Training combines three losses: (1) region‑level contrastive learning using sigmoid focal loss to align each object description with its corresponding proposals, handling many‑to‑one and missing‑annotation cases; (2) image‑level contrastive learning that aligns short and long captions with the global image token; and (3) IoU regression, where a linear head on the ⟨iou⟩ token predicts the IoU of the proposal with the ground‑truth box, also optimized with sigmoid focal loss. The total loss is a weighted sum of these three components.

During inference, the matching score between a text query and an object is computed as the product of the cosine similarity of the object embedding and the local‑text embedding, and the predicted IoU from the IoU token. This product naturally balances semantic relevance with spatial accuracy. For local image retrieval, the system takes the maximum matching score across all objects, enabling fine‑grained “part‑aware” search even when the target occupies a small region. For global image retrieval, the ⟨global⟩ embedding is used directly, preserving compatibility with standard image‑text retrieval benchmarks.

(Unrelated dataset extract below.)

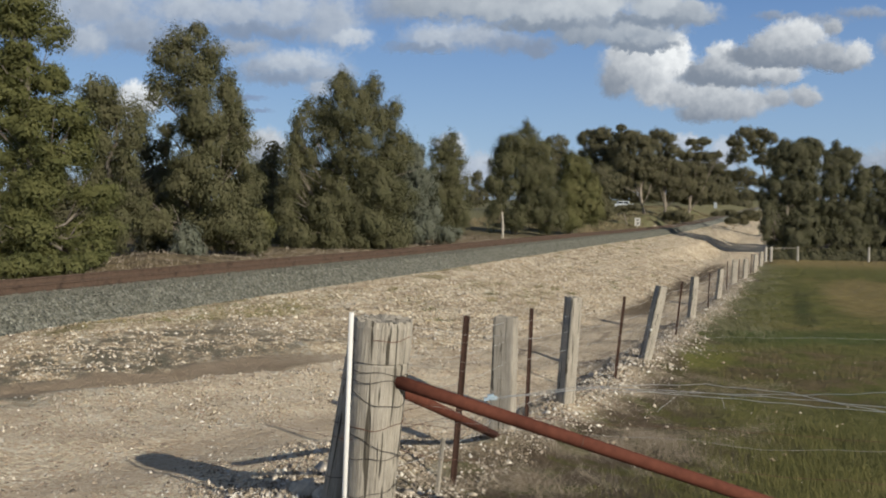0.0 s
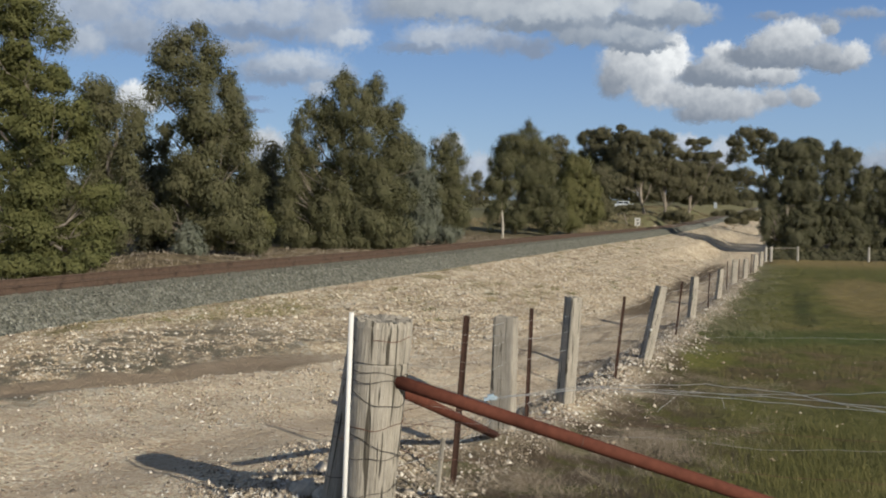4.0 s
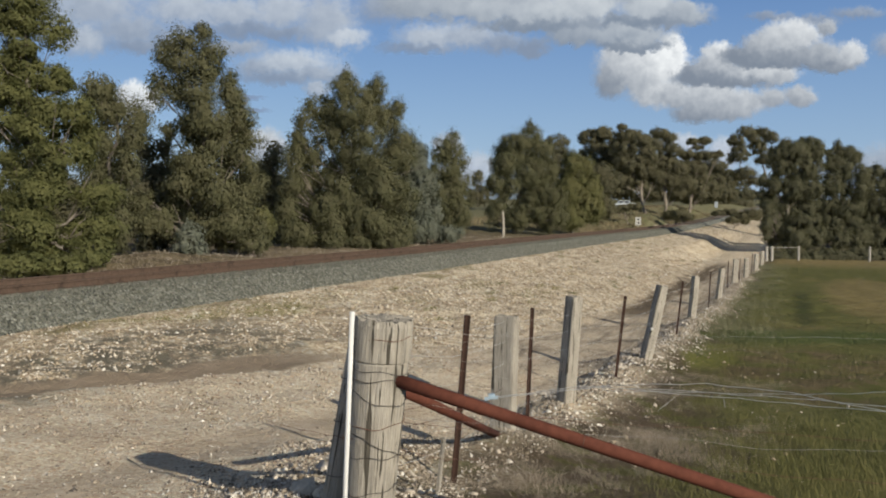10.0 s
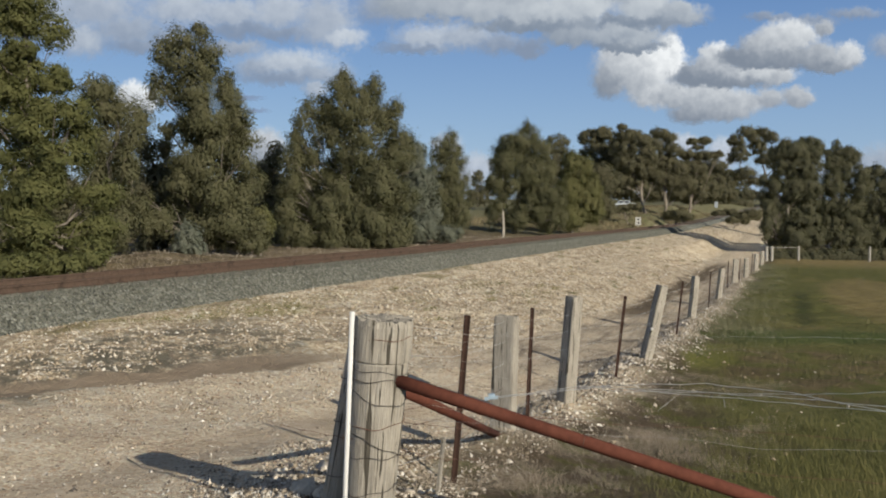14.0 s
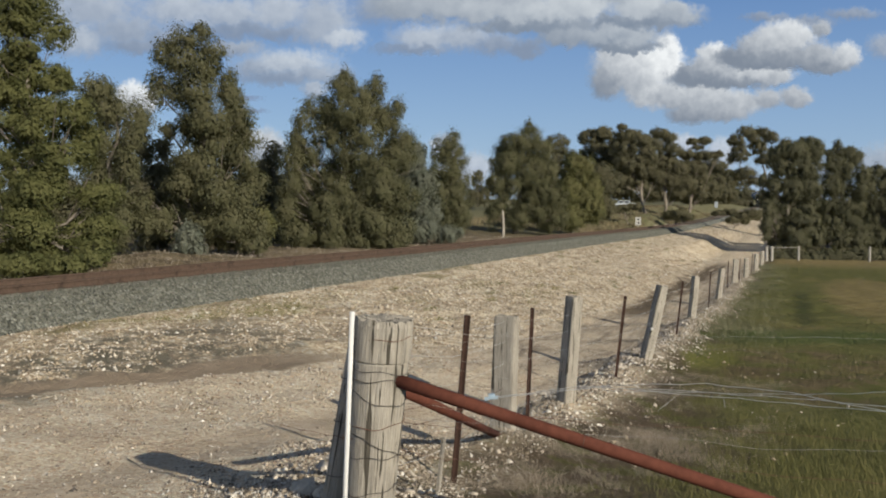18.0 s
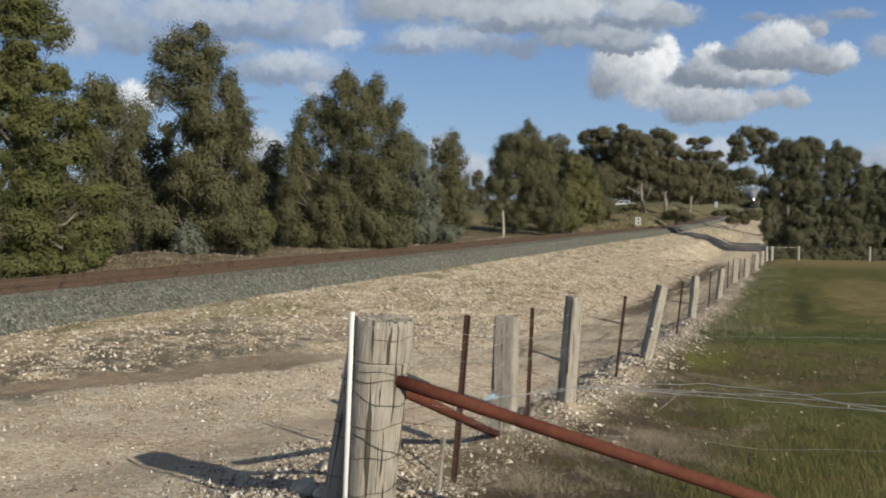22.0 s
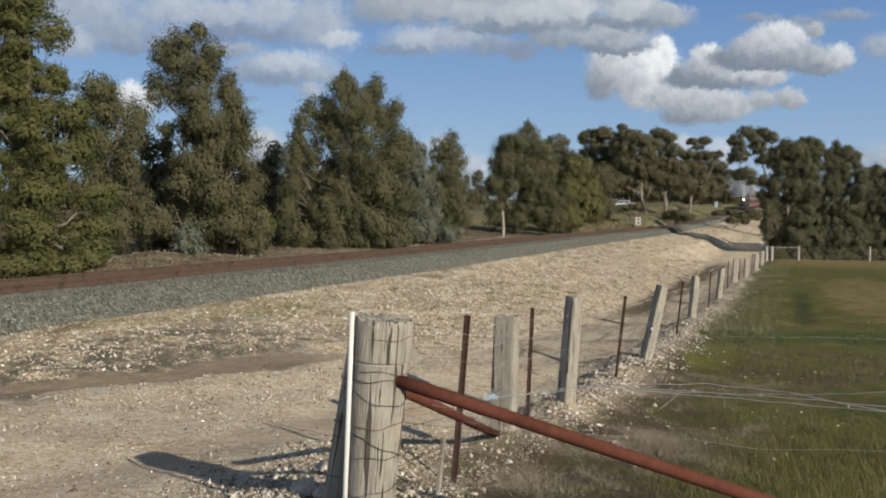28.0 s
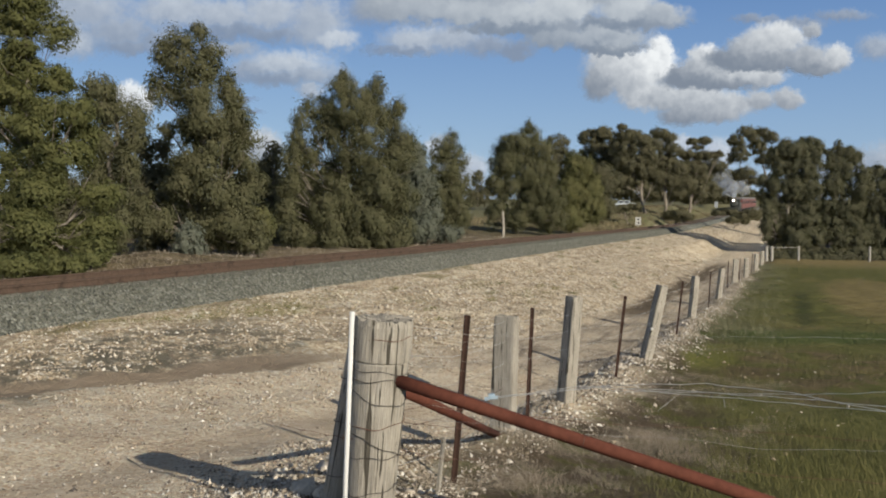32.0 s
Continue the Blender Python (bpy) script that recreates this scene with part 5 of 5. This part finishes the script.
def cloud_material(tone, blobs):
    """A soft glowing backdrop cloud: light and shade painted per puff, broken by noise."""
    e0, e1, lit, shade, most, ragged = TONES[tone]
    k = Mat("cloud_cover", 1.0)
    big = sum(b[2] + b[3] for b in blobs) / len(blobs) / 2

    def vmath(op, a, b=None, c=None):
        n = k.node("ShaderNodeVectorMath")
        n.operation = op
        k.put(n.inputs[0], a)
        if b is not None:
            k.put(n.inputs[1], b)
        if c is not None:
            k.put(n.inputs[2], c)
        return n

    billow = vmath("SUBTRACT", k.noise(1.9 / big, 3, 0.5, None, 0.1, 1), (0.5, 0.5, 0.5)).outputs[0]
    co = vmath("MULTIPLY_ADD", billow, (big * 0.62, big * 0.5, 0), k.co).outputs[0]
    curl = vmath("SUBTRACT", k.noise(5.5 / big, 2, 0.45, None, 0.0, 1), (0.5, 0.5, 0.5)).outputs[0]
    co = vmath("MULTIPLY_ADD", curl, (big * 0.34, big * 0.3, 0), co).outputs[0]
    total = weights = tones = None
    for u, h, ru, rh, bright in blobs:
        off = vmath("MULTIPLY_ADD", co, (1 / ru, 1 / rh, 0), (-u / ru, -h / rh, 0)).outputs[0]
        d = k.math("SUBTRACT", 1.0, vmath("LENGTH", off).outputs["Value"])
        w = k.math("POWER", 2.718, k.math("MULTIPLY", d, 6.0))
        # paint each puff brighter up and right, where sunlight would fall
        bright = k.math("ADD", bright, vmath("DOT_PRODUCT", off, (0.16, 0.26, 0)).outputs["Value"])
        if total is None:
            total, weights, tones = d, w, k.math("MULTIPLY", bright, w)
        else:
            n = k.node("ShaderNodeMath")
            n.operation = "SMOOTH_MAX"
            k.put(n.inputs[0], total)
            k.put(n.inputs[1], d)
            n.inputs[2].default_value = 0.22
            total = n.outputs[0]
            weights = k.math("ADD", weights, w)
            tones = k.math("MULTIPLY_ADD", bright, w, tones)
    fine = k.noise(7.0 / big, 4, 0.52)
    here = k.math("ADD", total, k.math("MULTIPLY", k.math("SUBTRACT", fine, 0.5), ragged))
    alpha = k.math("MULTIPLY", k.span(here, e0, e1), most)
    level = k.math("ADD", k.math("DIVIDE", tones, weights), k.math("MULTIPLY", k.math("SUBTRACT", k.noise(2.4 / big, 3, 0.5), 0.5), 0.40))
    c = k.mix(k.math("POWER", k.math("MINIMUM", k.math("MAXIMUM", level, 0.0), 1.0), 1.55), shade, lit)
    em = k.node("ShaderNodeEmission")
    k.put(em.inputs[0], c)
    tr = k.node("ShaderNodeBsdfTransparent")
    mx = k.node("ShaderNodeMixShader")
    k.put(mx.inputs[0], alpha)
    k.t.links.new(tr.outputs[0], mx.inputs[1])
    k.t.links.new(em.outputs[0], mx.inputs[2])
    k.t.links.new(mx.outputs[0], k.t.nodes["Material Output"].inputs[0])
    return k.m


def cloud(label, place, tone, drift, blobs):
    x0, x1 = min(b[0] - 1.5 * b[2] for b in blobs), max(b[0] + 1.5 * b[2] for b in blobs)
    y0, y1 = min(b[1] - 1.6 * b[3] for b in blobs), max(b[1] + 1.6 * b[3] for b in blobs)
    me = mesh_of("cloud", [(x0, y0, 0), (x1, y0, 0), (x1, y1, 0), (x0, y1, 0)], [(0, 1, 2, 3)], [cloud_material(tone, blobs)])
    ob = new("cloud", me)
    ob.matrix_basis = Matrix.Translation(place) @ pose(0, 0, 0, 90, 0, 22.3)
    tagged(ob, label, "cloud", "drifting clouds", "structure")
    CLOUDS.append((ob, Vector(place), drift))


cloud("puffy bright white cumulus cloud", (-601, 3969, 606), "puff", (-80, -15), [(86, 14, 132, 126, 0.94), (107, 104, 62, 57, 0.94), (133, 58, 54, 69, 0.89), (-77, 6, 186, 130, 0.64), (-155, -59, 101, 107, 0.24), (39, -118, 155, 88, 0.66), (-12, -62, 140, 100, 0.54), (-121, 58, 117, 61, 0.64)])
cloud("long grey cumulus cloud underneath the bright one", (-244, 4072, 441), "puff", (-82, -15), [(-116, 22, 223, 95, 0.52), (-155, -48, 138, 57, 0.24), (27, -4, 185, 76, 0.49), (-14, -42, 169, 49, 0.39), (181, 16, 100, 53, 0.39), (312, 24, 96, 61, 0.44), (-237, 32, 123, 76, 0.54)])
cloud("grey cumulus cloud with a bright shoulder", (-238, 3923, 559), "puff", (-84, -15), [(-57, 75, 82, 62, 0.72), (-70, 20, 133, 66, 0.44), (-107, -24, 185, 55, 0.08), (118, -9, 215, 62, 0.60), (32, -41, 245, 37, 0.16), (232, -17, 74, 55, 0.56), (-149, -4, 89, 51, 0.19)])
cloud("rounded cumulus cloud with a grey underside", (33, 3905, 623), "puff", (-91, -17), [(-31, 63, 172, 85, 0.66), (-153, 24, 100, 78, 0.44), (-225, -19, 129, 57, 0.09), (-43, -21, 265, 60, 0.22), (103, -19, 122, 78, 0.36), (222, -19, 86, 71, 0.64), (114, 94, 50, 42, 0.34), (138, -57, 165, 35, 0.19), (-125, -47, 179, 32, 0.09)])
cloud("broad pale cloud bank overhead", (-787, 3460, 755), "bank", (-128, -15), [(-610, 42, 244, 83, 0.54), (-412, 33, 296, 83, 0.66), (-175, 14, 244, 96, 0.72), (36, 42, 195, 117, 0.84), (285, 42, 160, 117, 0.79), (415, 0, 146, 69, 0.54), (273, -30, 321, 41, 0.14), (-115, -40, 383, 41, 0.19), (178, -81, 272, 62, 0.56), (227, -123, 216, 31, 0.14), (1, -79, 174, 55, 0.44), (-296, 88, 314, 83, 0.54), (192, 93, 279, 62, 0.54)])
cloud("thin grey cloud streak", (-1213, 3447, 662), "haze", (-92, -15), [(-208, 28, 196, 75, 0.69), (-254, -13, 233, 32, 0.14), (-63, 33, 240, 72, 0.54), (95, 4, 167, 61, 0.24), (211, -13, 116, 50, 0.00), (221, -38, 80, 29, 0.04)])
cloud("broad hazy grey cloud bank", (-2464, 3313, 808), "haze", (-72, -11), [(-566, 77, 339, 134, 0.52), (-630, -56, 199, 106, 0.60), (-415, -16, 255, 118, 0.39), (-146, 77, 319, 106, 0.64), (69, 53, 295, 106, 0.62), (132, -18, 255, 63, 0.06), (297, 61, 239, 118, 0.64), (512, 35, 199, 157, 0.56), (576, -56, 159, 75, 0.84), (462, -29, 159, 94, 0.49), (69, -93, 215, 39, 0.29), (767, 85, 183, 102, 0.34), (-210, -56, 159, 94, 0.24), (-864, 56, 319, 157, 0.54), (-359, -87, 239, 47, 0.14), (305, -34, 199, 47, 0.14)])
cloud("soft pale grey cloud", (-2165, 3381, 596), "haze", (-45, -8), [(27, 31, 291, 78, 0.72), (-10, -32, 268, 47, 0.06), (153, -17, 212, 70, 0.44), (-110, 10, 157, 70, 0.34), (153, -85, 79, 47, 0.54), (-212, 94, 157, 39, 0.34)])
cloud("small bright cloud low over the trees", (-2690, 3209, 408), "puff", (-26, -5), [(-159, 81, 103, 75, 0.76), (-185, 33, 111, 78, 0.69), (-98, 49, 79, 67, 0.74), (442, -163, 135, 102, 0.44)])
cloud("small white cloud low over the trees", (-1332, 3514, 165), "low", (-50, -10), [(-62, 60, 87, 82, 0.90), (62, -25, 120, 82, 0.60), (-25, -60, 164, 66, 0.60)])
cloud("small white cloud low over the trees", (-356, 3922, 203), "low", (-35, -7), [(-87, 47, 120, 44, 0.70), (87, -2, 104, 93, 0.70), (-25, -47, 191, 66, 0.60)])
cloud("low blue-grey cloud bank far off", (255, 4187, 169), "haze", (-60, -7), [(62, -12, 264, 79, 0.35), (-87, -37, 231, 73, 0.40), (212, 12, 198, 92, 0.50), (-212, 37, 119, 46, 0.40)])
cloud("faint cloud wisps", (172, 4113, 740), "haze", (-98, -15), [(-20, 5, 45, 39, 0.35), (-88, 37, 162, 32, 0.20), (-260, 54, 142, 26, 0.20), (108, 69, 162, 32, 0.25), (260, -69, 110, 71, 0.45)])
cloud("small dark cloud scraps", (-2111, 3058, 404), "scrap", (-38, -7), [(-18, 27, 89, 18, 0.30), (18, -27, 74, 13, 0.30)])


# ---- smoke ----
def smoke_material():
    k = Mat("pale_engine_smoke", 1.0, 0, 0.0)
    k.colour((0.60, 0.65, 0.72))
    a = k.span(k.noise(0.7, 5, 0.6), 0.30, 0.70, 0.01, 0.20)
    tr = k.node("ShaderNodeBsdfTransparent")
    mx = k.node("ShaderNodeMixShader")
    k.put(mx.inputs[0], a)
    k.t.links.new(tr.outputs[0], mx.inputs[1])
    k.t.links.new(k.b.outputs[0], mx.inputs[2])
    k.t.links.new(mx.outputs[0], k.t.nodes["Material Output"].inputs[0])
    return k.m


PUFFS = []
FUNNEL = Vector((0, 1.1, 4.3))


def build_smoke():
    """The plume keeps station over the engine as it comes on, trailing back over the carriages."""
    m = smoke_material()
    r = np.random.default_rng(5)
    plume = empty("smoke_plume", pose(MID, 700, -2), "pale blue-grey smoke plume trailing back over the train", "smoke")
    for k in range(54):
        f = k / 53
        bm = bmesh.new()
        bmesh.ops.create_icosphere(bm, subdivisions=3, radius=0.4 + 1.9 * f ** 0.7)
        for v in bm.verts:
            v.co *= 1 + 0.28 * noise.noise(v.co * 1.3 + Vector((k * 7.1, 0, 0)))
        me = bpy.data.meshes.new("puff")
        bm.to_mesh(me)
        bm.free()
        me.materials.append(m)
        me.shade_smooth()
        at = Vector((-3.6 * f + r.normal(0, 3.0) * f, 1.1 + 34 * f + r.normal(0, 4) * f, 4.2 + 4.6 * f ** 0.6 + r.normal(0, 1.5) * f))
        at.z = max(at.z, 4.2 + f)
        PUFFS.append((add_part("puff", me, plume, Matrix.Translation(at)), at, f))
    TRAIN.append((plume, 0.0))


build_smoke()


# ---- movements ----
def train_front(t):
    return 449.2 - 13.33 * (t - 17)


def motions():
    for thing, back in TRAIN:
        rows = []
        for t in range(0, 33, 2):
            y = train_front(t) + back
            rows.append((t, pose(MID, y, float(rail(y)))))
        walk(thing, rows)
    for ob, place, drift in CLOUDS:
        across = RIGHT * drift[0] + Vector((0, 0, drift[1]))
        walk(ob, [(t, Matrix.Translation(place + across * (t / 32)) @ pose(0, 0, 0, 90, 0, 22.3)) for t in (0, 16, 32)])
    for k, (puff, place, f) in enumerate(PUFFS):
        rows = []
        for t in range(0, 33, 2):
            o = Vector((math.sin(t * 0.9 + k), math.sin(t * 0.7 + 2 * k), math.sin(t * 1.1 + 3 * k))) * 0.5 * f
            drawn = min(1.0, max(0.12, (t - 15) / 13))
            rows.append((t, Matrix.Translation(FUNNEL + (place - FUNNEL) * drawn + o * drawn) @ pose(0, 0, 0, 12 * t, 0, 9 * t + k * 20)))
        walk(puff, rows)
    # gusts: every crown mass leans and lifts a little on its own
    for crown, mid, h, top, across, seed in SWAYING:
        r = random.Random(seed * 13 + int(h * 10))
        p1, p2, p3 = r.uniform(0, 6.28), r.uniform(0, 6.28), r.uniform(0, 6.28)
        amp = 0.10 * max(h / top, 0.05) ** 1.5 * min(top, 10) / 9 + 0.02
        rows = []
        t = 0.0
        while t <= 32.01:
            gust = math.sin(0.9 * t - across * 0.25) + 0.6 * math.sin(2.1 * t - across * 0.4 + seed)
            du = amp * (0.7 * gust + 0.5 * math.sin(2.9 * t + p1))
            dz = amp * 0.35 * math.sin(1.7 * t + p2)
            rows.append((t, Matrix.Translation(mid + RIGHT * du + AWAY * amp * 0.3 * math.sin(2.3 * t + p3) + Vector((0, 0, dz))) @ pose(0, 0, 0, 1.5 * math.sin(2.2 * t + p3), 1.8 * gust * h / top, 1.5 * math.sin(1.9 * t + p1))))
            t += 0.8
        walk(crown, rows)


motions()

The authors assembled a training corpus of 1.3 M image‑text pairs (≈1.29 M individual annotations) by aggregating public detection and referring‑expression datasets (COCO, LVIS, V3Det, RefCOCO/+/g, FG‑OVD, etc.) and adding 300 k self‑collected images with captions. Experiments on 18 diverse benchmarks demonstrate that ObjEmbed outperforms prior global‑embedding models by up to 20 percentage points on local image retrieval, achieves 53.0 mAP on COCO detection (competitive with specialist detectors), and reaches 89.5 % accuracy on RefCOCO/+/g referring expression comprehension. Global image retrieval performance is on par with state‑of‑the‑art CLIP‑based models despite using a relatively modest training set.

Key strengths of ObjEmbed include: (i) object‑oriented representation that jointly encodes semantics and localization quality; (ii) versatility across region‑level tasks (detection, grounding, referring expression) and image‑level tasks (global retrieval); (iii) efficient single‑pass encoding that scales to hundreds of objects per image. Limitations are the reliance on the quality of the upstream proposal generator and the fact that the IoU token predicts only a quality score rather than directly refining box coordinates. Future work may explore end‑to‑end proposal‑free detection, multi‑head designs that output both IoU and refined boxes, and scaling the pre‑training to larger, possibly noisy, image‑text corpora to further improve generalization.

In summary, ObjEmbed establishes a unified, efficient, and high‑performing paradigm for multimodal object embeddings, bridging the gap between fine‑grained visual grounding and global image‑text alignment, and opening new possibilities for object‑centric applications such as autonomous driving, robotic manipulation, and content moderation.